Just a little followup that might help you get started on that algorithm.
Given the protocol as you've described it, and my warning that the first "0x0D" byte you happen to see may *NOT* actually be the 1st byte of the 10-byte packet:
1. Within any set of 10 consecutive bytes you read, 1 of them *will* be the first byte of the packet. And its value will be 0x0D.
2. If it's the *only* 0x0D value in a set of 10, congrats, you've established your proper framing.
3. If there are other 0x0D values, then you can treat each as a candidate, rotate the string to put it at the beginning of the string, then test whether the 9 following bytes would all have valid values according to the protocol. (Some of the bitflag bytes imply that only 1 bit would be high. Bytes 2,4,5. Byte 6 also only has a small # of valid values.)

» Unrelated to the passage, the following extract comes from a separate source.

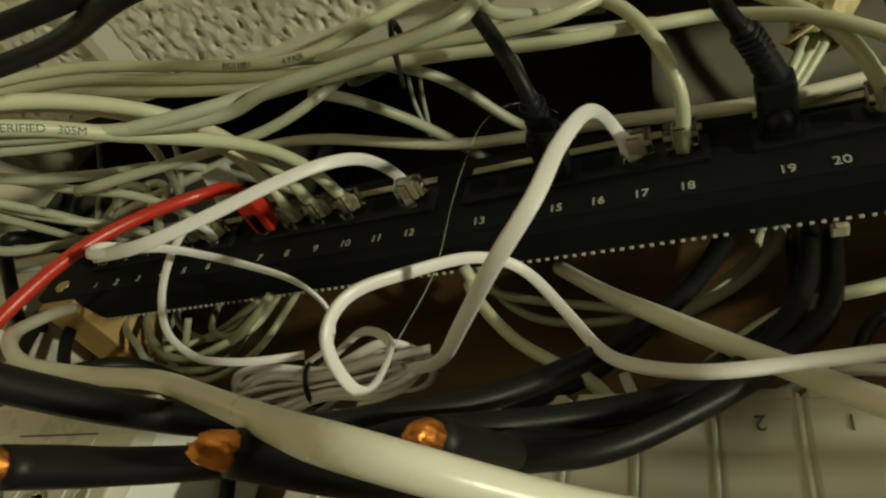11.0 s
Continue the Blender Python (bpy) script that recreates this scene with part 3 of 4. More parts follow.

4. If only one candidate passes the test, congrats again. Else, keep trying with another set of 10 bytes.
If this doesn't work, then the protocol description is either wrong or incomplete.
Note: I would definitely not rule this out! Its ambiguity already lets us know that it was ill-considered, making it that much more likely that there was also carelessness in the implementation.
Over the years, I've seen a *lot* of anomalies in serial communication that couldn't have been anticipated from the concise protocol description. (Recent example: a device that sporadically reports status update messages in a way that essentially inserts its string into the midst of a normal data string. Must be a higher priority interrupt on the device that pushes its characters to the serial buffer when the normal process was part way through pushing its characters there.)
If the actual communication is not *exactly* as described in the docs, you'll have a lot more work ahead.